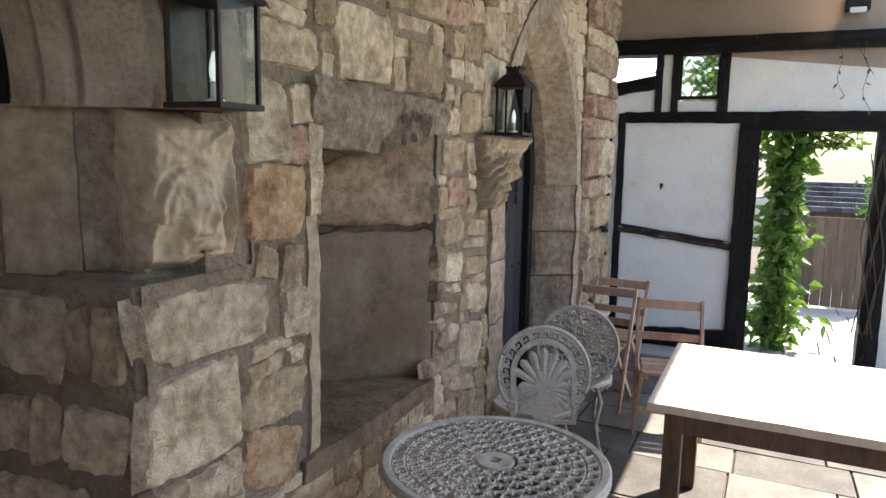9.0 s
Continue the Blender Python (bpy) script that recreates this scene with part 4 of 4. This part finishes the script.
Y = 2.175
cable("fairy_light_string", [(-0.30, Y, 2.235), (-0.12, Y, 2.238), (-0.01, Y, 2.253), (0.2, Y, 2.331), (0.38, Y - 0.03, 2.42), (0.547, Y - 0.03, 2.531), (0.70, Y - 0.02, 2.72), (0.83, Y, 2.97), (0.95, Y, 3.22)], 0.0028, "dark string of unlit fairy lights hung along the stone arch", M_WIRE, 0.09)
cable("fairy_light_string", [(1.66, Y, 3.24), (1.77, Y, 3.08), (1.93, Y, 2.89), (2.09, Y, 2.72), (2.235, Y, 2.584), (2.336, Y, 2.503), (2.636, Y, 2.409), (3.077, Y, 2.357), (3.738, Y, 2.362), (4.364, Y, 2.542), (4.85, Y, 2.90), (5.29, Y, 3.24)], 0.0028, "dark string of unlit fairy lights looped across the rubble wall", M_WIRE, 0.075)
rope = cable("hanging_light_string", [(-0.30, 1.76, 2.60), (-0.06, 1.33, 2.38), (0.172, 0.956, 2.188), (0.285, 0.775, 2.09), (0.396, 0.596, 2.0), (0.425, 0.555, 1.984), (0.479, 0.505, 1.970), (0.529, 0.48, 1.972), (0.598, 0.445, 1.974), (0.637, 0.43, 1.989), (0.671, 0.41, 2.003), (0.709, 0.39, 2.024), (0.755, 0.36, 2.047), (1.3, 0.16, 2.38), (2.17, -0.16, 2.895)], 0.0022, "thin dark cord with unlit lamp holders hanging across the passage", M_ROPE, wiggle=0.0015)
for a, b in (((0.399, 0.585, 1.997), (0.420, 0.58, 1.984)), ((0.478, 0.507, 1.971), (0.497, 0.505, 1.951)), ((0.634, 0.431, 1.987), (0.651, 0.43, 1.965))):
    bm = bm_new()
    bar(bm, a, b, 0.0034, 0.0034, 0)
    part("lamp_stub", bm, M_WIRE, rope, "dark green lamp holder")


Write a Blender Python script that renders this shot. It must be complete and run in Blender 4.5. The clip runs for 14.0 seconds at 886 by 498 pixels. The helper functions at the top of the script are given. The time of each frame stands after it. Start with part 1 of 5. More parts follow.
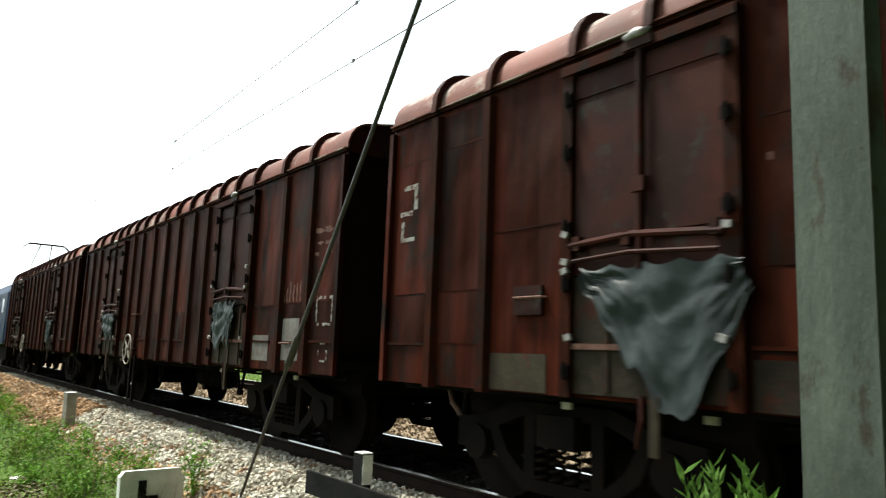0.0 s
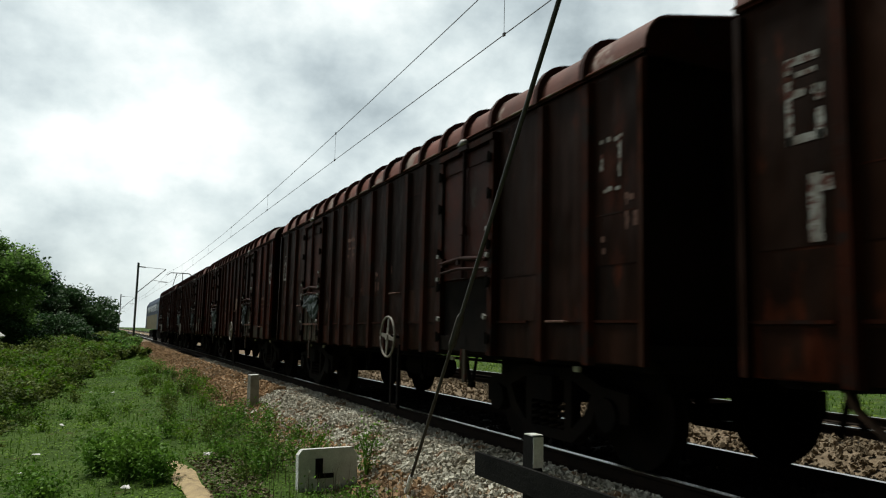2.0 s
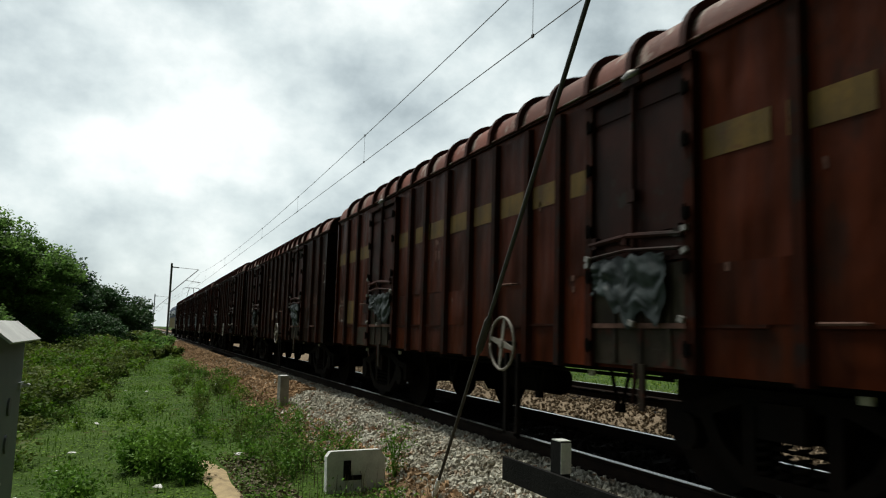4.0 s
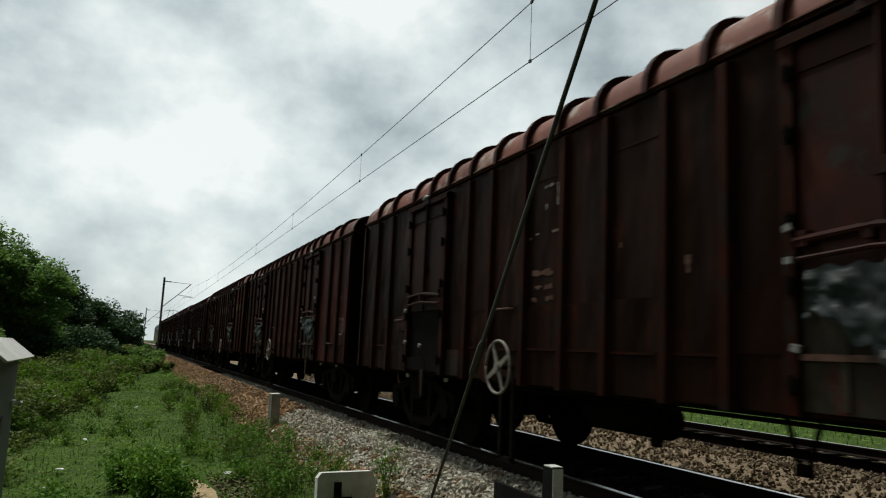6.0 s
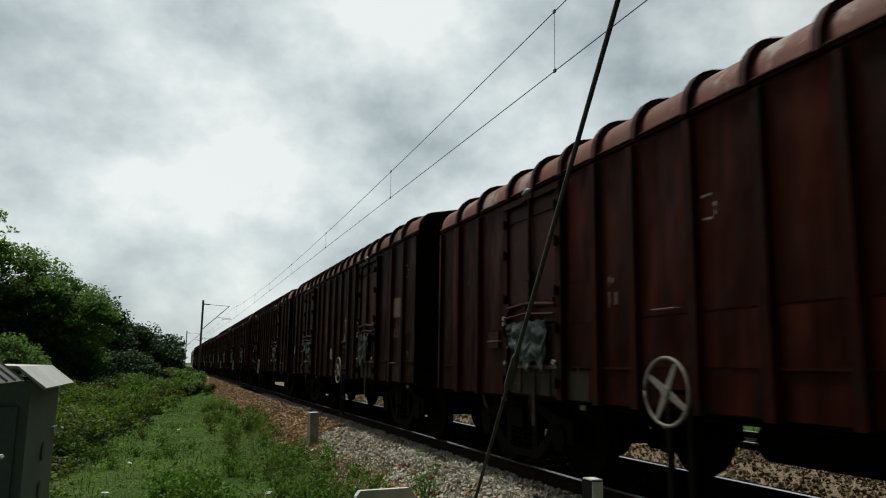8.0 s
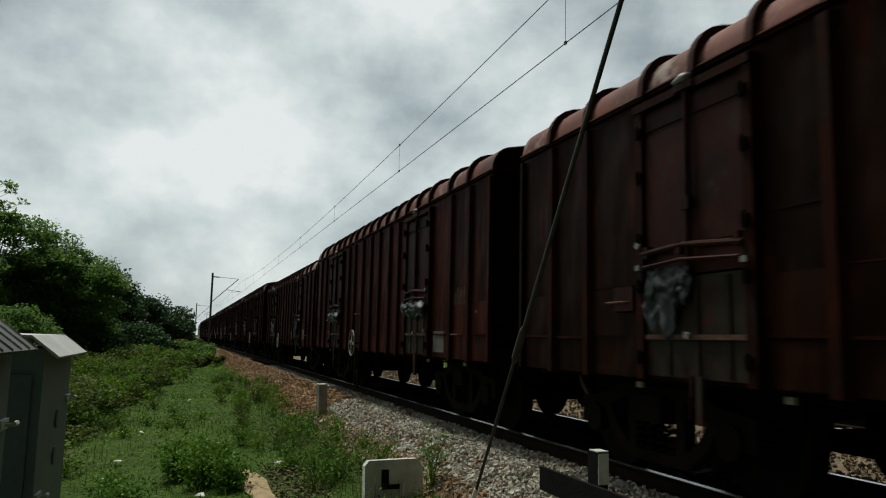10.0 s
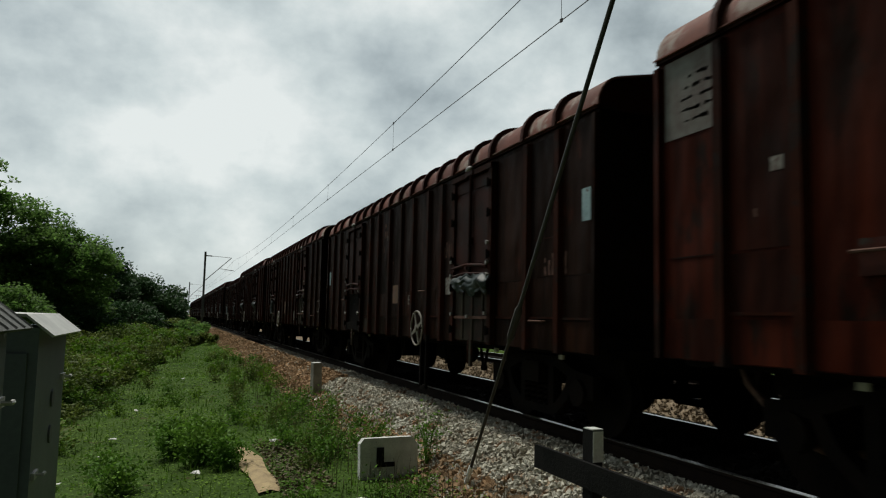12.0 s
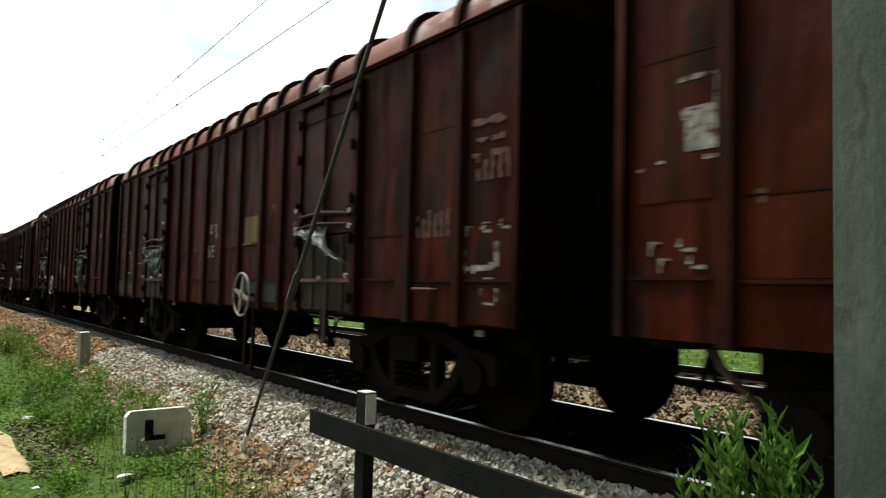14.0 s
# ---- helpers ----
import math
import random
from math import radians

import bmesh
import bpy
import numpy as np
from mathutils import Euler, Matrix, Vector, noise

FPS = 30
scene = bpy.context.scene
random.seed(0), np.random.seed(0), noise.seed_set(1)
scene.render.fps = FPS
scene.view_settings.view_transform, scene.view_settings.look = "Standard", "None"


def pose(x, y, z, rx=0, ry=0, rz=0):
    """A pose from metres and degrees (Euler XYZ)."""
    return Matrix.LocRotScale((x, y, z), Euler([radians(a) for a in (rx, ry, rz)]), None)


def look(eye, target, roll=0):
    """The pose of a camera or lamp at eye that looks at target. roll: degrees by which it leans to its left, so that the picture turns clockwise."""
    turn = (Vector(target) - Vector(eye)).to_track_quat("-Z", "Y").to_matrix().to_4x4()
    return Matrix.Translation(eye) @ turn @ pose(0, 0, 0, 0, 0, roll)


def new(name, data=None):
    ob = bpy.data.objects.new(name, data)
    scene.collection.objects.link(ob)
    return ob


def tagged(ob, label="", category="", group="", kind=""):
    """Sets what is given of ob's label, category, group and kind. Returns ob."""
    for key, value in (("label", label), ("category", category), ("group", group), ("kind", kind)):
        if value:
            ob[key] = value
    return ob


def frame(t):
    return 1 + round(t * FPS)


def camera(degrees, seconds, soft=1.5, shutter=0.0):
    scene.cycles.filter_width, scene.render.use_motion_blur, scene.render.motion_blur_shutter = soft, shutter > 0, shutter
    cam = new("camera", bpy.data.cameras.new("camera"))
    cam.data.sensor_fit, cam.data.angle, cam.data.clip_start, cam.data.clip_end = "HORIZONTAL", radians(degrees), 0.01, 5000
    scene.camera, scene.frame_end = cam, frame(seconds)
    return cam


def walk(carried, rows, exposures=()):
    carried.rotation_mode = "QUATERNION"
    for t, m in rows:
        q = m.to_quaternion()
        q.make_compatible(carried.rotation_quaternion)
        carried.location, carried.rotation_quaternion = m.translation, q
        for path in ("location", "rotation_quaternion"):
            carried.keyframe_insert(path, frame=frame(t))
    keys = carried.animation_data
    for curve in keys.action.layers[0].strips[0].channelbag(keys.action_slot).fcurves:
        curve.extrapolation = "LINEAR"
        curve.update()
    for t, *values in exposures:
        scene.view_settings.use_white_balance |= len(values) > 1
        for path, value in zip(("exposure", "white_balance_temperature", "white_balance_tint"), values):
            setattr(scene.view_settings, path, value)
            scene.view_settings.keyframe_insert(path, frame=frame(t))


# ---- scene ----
cam = camera(61.7, 14.0, soft=1.15, shutter=0.12)
PATH = [
    (0.0, pose(-0.108, -0.208, 1.219, 98.23, -2.14, -36.82)),
    (0.2, pose(-0.086, -0.110, 1.219, 97.01, -1.91, -32.38)),
    (0.5, pose(-0.020, -0.014, 1.209, 96.71, -1.77, -27.58)),
    (1.0, pose(-0.007, -0.012, 1.193, 97.00, -2.22, -25.15)),
    (1.5, pose(0.010, 0.010, 1.181, 96.92, -2.02, -25.04)),
    (2.0, pose(0.008, 0.050, 1.179, 96.57, -1.35, -24.51)),
    (2.5, pose(0.021, 0.063, 1.180, 96.33, -1.12, -23.94)),
    (3.0, pose(0.026, 0.052, 1.182, 96.06, -0.87, -23.08)),
    (5.5, pose(0.001, 0.042, 1.247, 97.63, -2.39, -21.45)),
    (6.0, pose(-0.007, 0.017, 1.245, 98.01, -2.60, -22.88)),
    (6.5, pose(-0.003, -0.004, 1.237, 98.00, -2.26, -26.39)),
    (7.0, pose(0.016, 0.040, 1.245, 97.57, -0.90, -21.24)),
    (7.5, pose(0.027, 0.022, 1.253, 98.22, -0.57, -19.99)),
    (8.0, pose(0.035, 0.019, 1.247, 99.00, -0.88, -19.98)),
    (10.5, pose(0.029, 0.012, 1.234, 96.26, -1.36, -19.34)),
    (11.0, pose(0.026, 0.047, 1.230, 95.71, -1.52, -19.81)),
    (11.5, pose(0.022, 0.042, 1.231, 95.47, -1.32, -19.96)),
    (12.0, pose(0.017, 0.035, 1.237, 95.39, -1.28, -19.91)),
    (12.5, pose(0.024, 0.032, 1.234, 95.57, -1.16, -19.67)),
    (13.0, pose(0.048, 0.041, 1.224, 95.76, -1.72, -20.50)),
    (13.5, pose(0.054, -0.041, 1.223, 94.66, -0.93, -25.89)),
    (14.0, pose(0.171, 0.002, 1.221, 93.27, -1.41, -35.49)),
]
LEVELS = [(0.0, 1.85), (0.2, 1.65), (0.4, 0.95), (0.5, 0.55), (0.6, 0.42), (0.9, 0.28), (1.3, 0.23), (3.0, 0.26), (5.5, 0.06), (8.0, -0.05), (10.5, -0.17),
          (13.0, -0.13), (13.4, -0.02), (13.7, 0.6), (14.0, 1.2)]
EXPOSURE = [(t, stops, 6500, 6.0) for t, stops in LEVELS]
walk(cam, PATH, EXPOSURE)

# ---- light: bright broken cloud, a high hazy sun ahead and a little to the camera's side ----
SUN = Vector((-0.17, 0.42, 0.90)).normalized()
world = bpy.data.worlds.new("world")
scene.world = world
world.use_nodes = True
wn, wl = world.node_tree.nodes, world.node_tree.links
wn.clear()


def wnode(kind, **values):
    n = wn.new(kind)
    for key, value in values.items():
        n.inputs[key].default_value = value
    return n


sky = wn.new("ShaderNodeTexSky")
sky.sky_type, sky.sun_disc = "NISHITA", False
sky.sun_elevation, sky.sun_rotation = math.asin(SUN.z), math.atan2(SUN.x, SUN.y)
sky.dust_density = 2.0
way = wn.new("ShaderNodeTexCoord")
stretch = wn.new("ShaderNodeMapping")
stretch.inputs["Scale"].default_value = (1.0, 1.0, 1.35)
stretch.inputs["Location"].default_value = (1.2, 2.0, 0.4)
wl.new(way.outputs["Generated"], stretch.inputs["Vector"])
big = wnode("ShaderNodeTexNoise", Scale=3.7, Detail=12.0, Roughness=0.55, Distortion=0.0)
wl.new(stretch.outputs[0], big.inputs["Vector"])
shade = wn.new("ShaderNodeValToRGB")
shade.color_ramp.elements[0].position, shade.color_ramp.elements[0].color = 0.33, (0.35, 0.405, 0.43, 1)
shade.color_ramp.elements[1].position, shade.color_ramp.elements[1].color = 0.62, (0.97, 1.0, 0.995, 1)
for where, tone in ((0.42, (0.525, 0.59, 0.615, 1)), (0.52, (0.735, 0.80, 0.81, 1))):
    shade.color_ramp.elements.new(where).color = tone
wl.new(big.outputs["Fac"], shade.inputs["Fac"])
# the cloud is bright towards the sun and heavy away from it
glow = wn.new("ShaderNodeVectorMath")
glow.operation = "DOT_PRODUCT"
glow.inputs[1].default_value = Vector((-0.28, 1.0, 0.16)).normalized()
wl.new(way.outputs["Generated"], glow.inputs[0])
fall = wn.new("ShaderNodeMapRange")
fall.interpolation_type = "SMOOTHSTEP"
for key, value in (("From Min", -0.25), ("From Max", 0.7), ("To Min", 0.06), ("To Max", 1.0)):
    fall.inputs[key].default_value = value
wl.new(glow.outputs["Value"], fall.inputs["Value"])
blue = wn.new("ShaderNodeVectorMath")
blue.operation = "SCALE"
blue.inputs["Scale"].default_value = 0.12
wl.new(sky.outputs[0], blue.inputs[0])
cover = wn.new("ShaderNodeMix")
cover.data_type = "RGBA"
cover.inputs["Factor"].default_value = 0.92
wl.new(blue.outputs[0], cover.inputs["A"])
wl.new(shade.outputs["Color"], cover.inputs["B"])
power = wn.new("ShaderNodeMath")
power.operation = "MULTIPLY"
power.inputs[1].default_value = 0.94
wl.new(fall.outputs[0], power.inputs[0])
back = wn.new("ShaderNodeBackground")
wl.new(power.outputs[0], back.inputs["Strength"])
wl.new(cover.outputs["Result"], back.inputs["Color"])
wout = wn.new("ShaderNodeOutputWorld")
wl.new(back.outputs[0], wout.inputs["Surface"])

sun = new("sun", bpy.data.lights.new("sun", "SUN"))
sun.data.energy, sun.data.angle, sun.data.color = 3.2, radians(9.0), (1.0, 0.96, 0.88)
sun.matrix_world = look(SUN * 50, (0, 0, 0))

# ---- materials ----


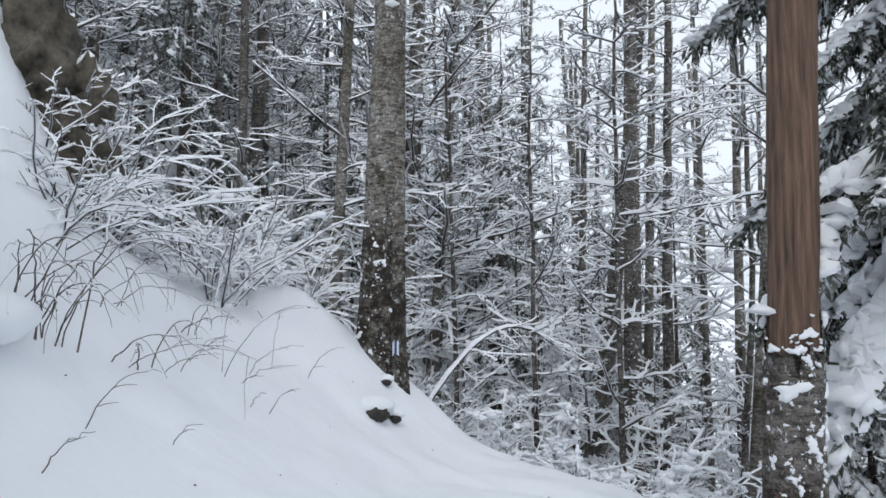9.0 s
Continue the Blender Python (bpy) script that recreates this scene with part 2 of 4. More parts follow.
# ---- mesh building ----
class Build:
    """Gathers vertices and faces of one mesh."""

    def __init__(self):
        self.v, self.f, self.n = [], [], 0

    def add(self, verts, faces):
        verts = np.asarray(verts, dtype=float)
        self.v.append(verts)
        self.f.append(np.asarray(faces, dtype=np.int64) + self.n)
        self.n += len(verts)

    def mesh(self, name, mat, smooth=True):
        me = bpy.data.meshes.new(name)
        if self.n:
            verts = np.concatenate(self.v)
            loops, starts, tot = [], [], 0
            for f in self.f:
                k = f.shape[1]
                loops.append(f.reshape(-1))
                starts.append(tot + np.arange(len(f)) * k)
                tot += f.size
            loops, starts = np.concatenate(loops), np.concatenate(starts)
            me.vertices.add(len(verts))
            me.vertices.foreach_set("co", verts.astype(np.float32).reshape(-1))
            me.loops.add(len(loops))
            me.loops.foreach_set("vertex_index", loops.astype(np.int32))
            me.polygons.add(len(starts))
            me.polygons.foreach_set("loop_start", starts.astype(np.int32))
            me.update(calc_edges=True)
            me.validate()
            if smooth:
                me.polygons.foreach_set("use_smooth", np.ones(len(me.polygons), dtype=bool))
        me.materials.append(mat)
        return me


def part(name, build, mat, parent, label="", smooth=True):
    ob = new(name, build if isinstance(build, bpy.types.Mesh) else build.mesh(name, mat, smooth))
    ob.parent = parent
    return tagged(ob, label)


def stuff(name, build, mat, parent, label="", smooth=True):
    return tagged(part(name, build, mat, parent, label, smooth), kind="stuff")


def thing(name, at, label, category, group="", kind=""):
    ob = new(name)
    ob.location = at
    ob.empty_display_size = 0.2
    return tagged(ob, label, category, group, kind)


def tube(b, pts, radii, k=6, cap=True, wob=0.0, rng=None):
    pts, radii = np.asarray(pts, float), np.asarray(radii, float)
    n = len(pts)
    tan = np.gradient(pts, axis=0)
    tan /= np.linalg.norm(tan, axis=1)[:, None] + 1e-9
    ref = np.where(np.abs(tan[:, 2:3]) > 0.8, np.array([[1.0, 0, 0]]), np.array([[0, 0, 1.0]])) if abs(tan[0, 2]) < 0.8 and abs(tan[-1, 2]) < 0.8 else np.tile([[1.0, 0.05, 0]], (n, 1))
    s = np.cross(tan, ref)
    s /= np.linalg.norm(s, axis=1)[:, None] + 1e-9
    u = np.cross(s, tan)
    a = np.arange(k) * 2 * np.pi / k
    rr = radii[:, None] * np.ones((1, k))
    if wob:
        rr = rr * (1 + wob * rng.standard_normal((n, k)))
    v = pts[:, None, :] + rr[..., None] * (np.cos(a)[None, :, None] * s[:, None, :] + np.sin(a)[None, :, None] * u[:, None, :])
    i = np.arange(n - 1)[:, None] * k
    j = np.arange(k)[None, :]
    j2 = (j + 1) % k
    f = np.stack([i + j, i + j2, i + k + j2, i + k + j], -1).reshape(-1, 4)
    b.add(v.reshape(-1, 3), f)
    if cap:
        b.add(np.concatenate([v[-1], pts[-1:]]), [[q, (q + 1) % k, k] for q in range(k)])


def snow_on(b, pts, radii, w, h, rng=None, k=4):
    """A ridge of snow lying along the upper side of a branch."""
    pts, radii = np.asarray(pts, float), np.asarray(radii, float)
    n = len(pts)
    tan = np.gradient(pts, axis=0)
    tan /= np.linalg.norm(tan, axis=1)[:, None] + 1e-9
    side = np.stack([tan[:, 1], -tan[:, 0], np.zeros(n)], 1)
    ln = np.linalg.norm(side, axis=1)[:, None]
    flat = np.clip(ln, 0, 1)
    side = side / (ln + 1e-6)
    wide = (radii + w)[:, None] * np.clip(flat * 1.6, 0.15, 1)
    high = (radii * 0.8 + h)[:, None] * np.clip(flat * 1.5, 0.1, 1)
    if rng is not None:
        high = high * rng.uniform(0.55, 1.35, (n, 1))
        wide = wide * rng.uniform(0.75, 1.25, (n, 1))
    up = np.array([[0, 0, 1.0]])
    low = pts + up * radii[:, None] * 0.1
    if k == 3:
        prof = [(-1, 0), (0, 1), (1, 0)]
    else:
        prof = [(-1, 0), (-0.75, 0.62), (0, 1), (0.75, 0.62), (1, 0)]
    v = np.stack([low + side * wide * p + up * high * q for p, q in prof], 1)
    m = len(prof)
    i = np.arange(n - 1)[:, None] * m
    j = np.arange(m - 1)[None, :]
    f = np.stack([i + j, i + m + j, i + m + j + 1, i + j + 1], -1).reshape(-1, 4)
    b.add(v.reshape(-1, 3), f)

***

Extract exactly and only the span of lines that begins at the line containing "for t, *values" and ends at the line containing "scene.view_settings.keyframe_insert(path, frame=frame(t))".

    for t, *values in exposures:
        scene.view_settings.use_white_balance |= len(values) > 1
        for path, value in zip(("exposure", "white_balance_temperature", "white_balance_tint"), values):
            setattr(scene.view_settings, path, value)
            scene.view_settings.keyframe_insert(path, frame=frame(t))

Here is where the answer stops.